>> start Supplied information

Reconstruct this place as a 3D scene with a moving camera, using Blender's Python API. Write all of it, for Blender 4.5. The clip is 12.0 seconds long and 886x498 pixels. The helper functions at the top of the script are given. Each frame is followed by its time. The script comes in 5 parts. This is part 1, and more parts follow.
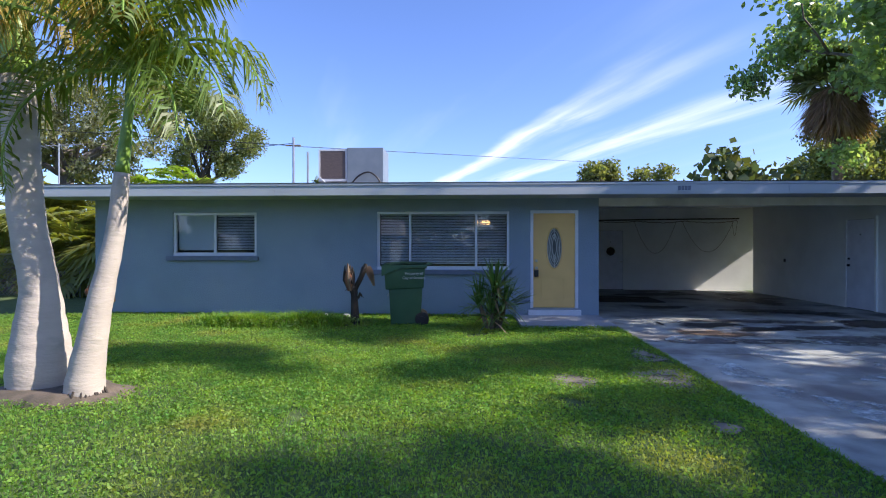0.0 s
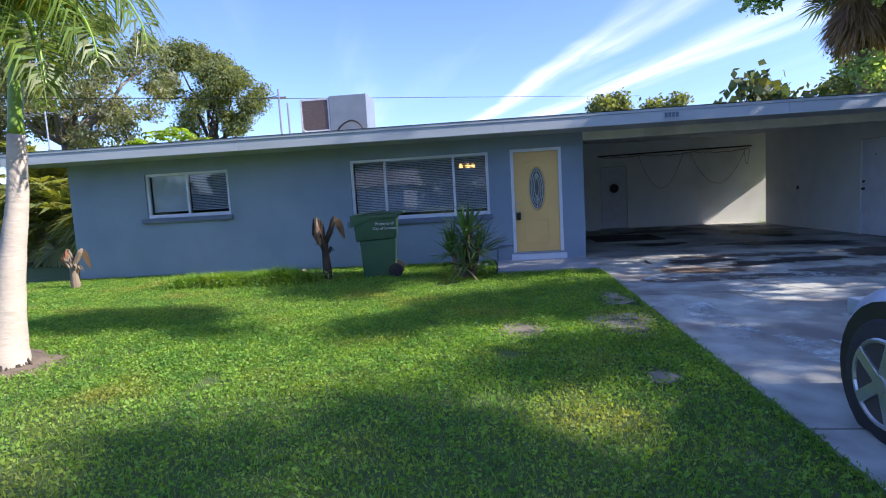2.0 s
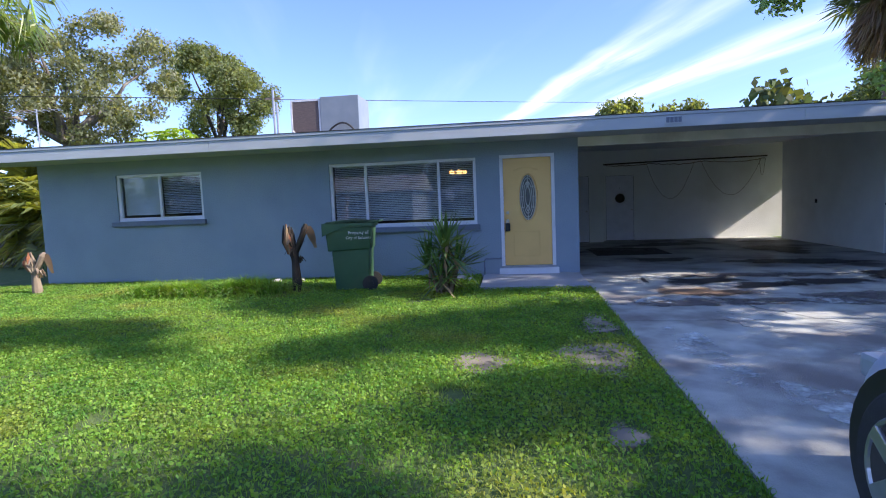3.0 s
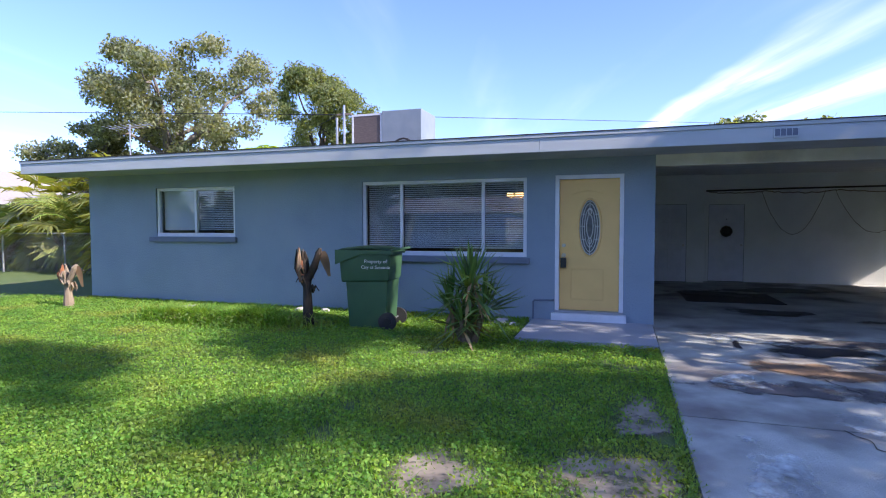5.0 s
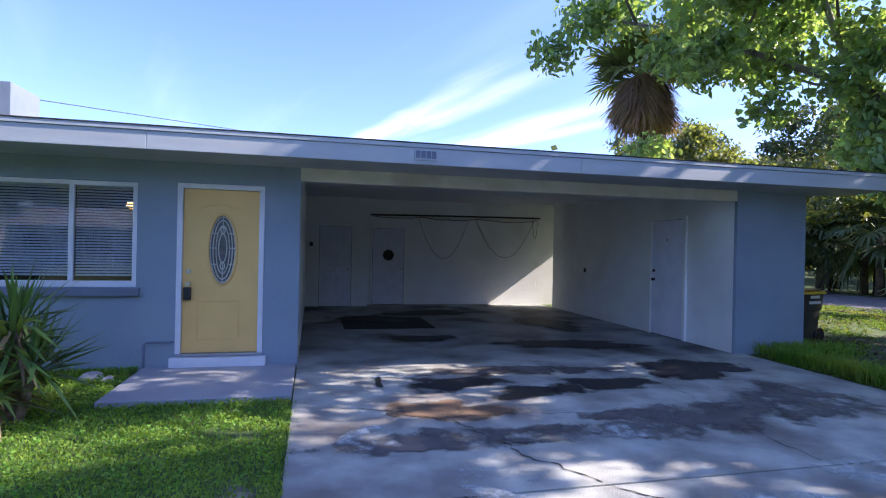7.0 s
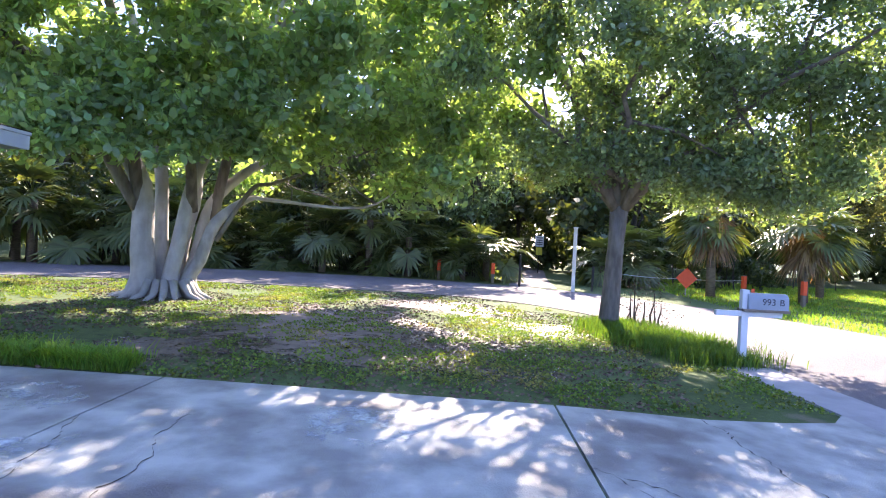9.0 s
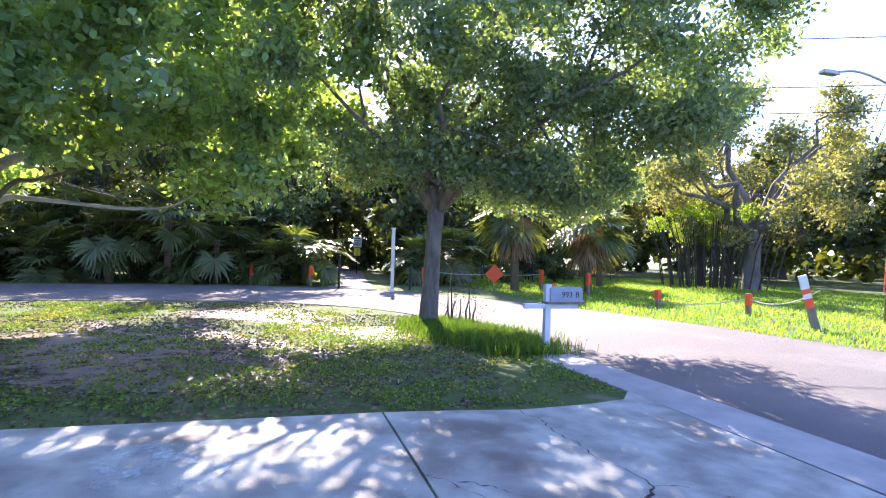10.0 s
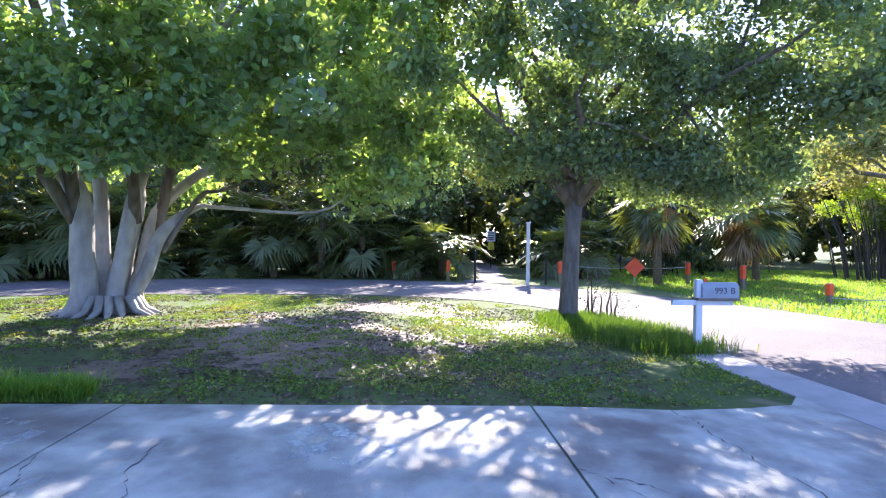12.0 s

>> end Supplied information

» Directions: Give every line above again exactly, with no pictures.

» Reply:
Reconstruct this place as a 3D scene with a moving camera, using Blender's Python API. Write all of it, for Blender 4.5. The clip is 12.0 seconds long and 886x498 pixels. The helper functions at the top of the script are given. Each frame is followed by its time. The script comes in 5 parts. This is part 1, and more parts follow.
0.0 s
2.0 s
3.0 s
5.0 s
7.0 s
9.0 s
10.0 s
12.0 s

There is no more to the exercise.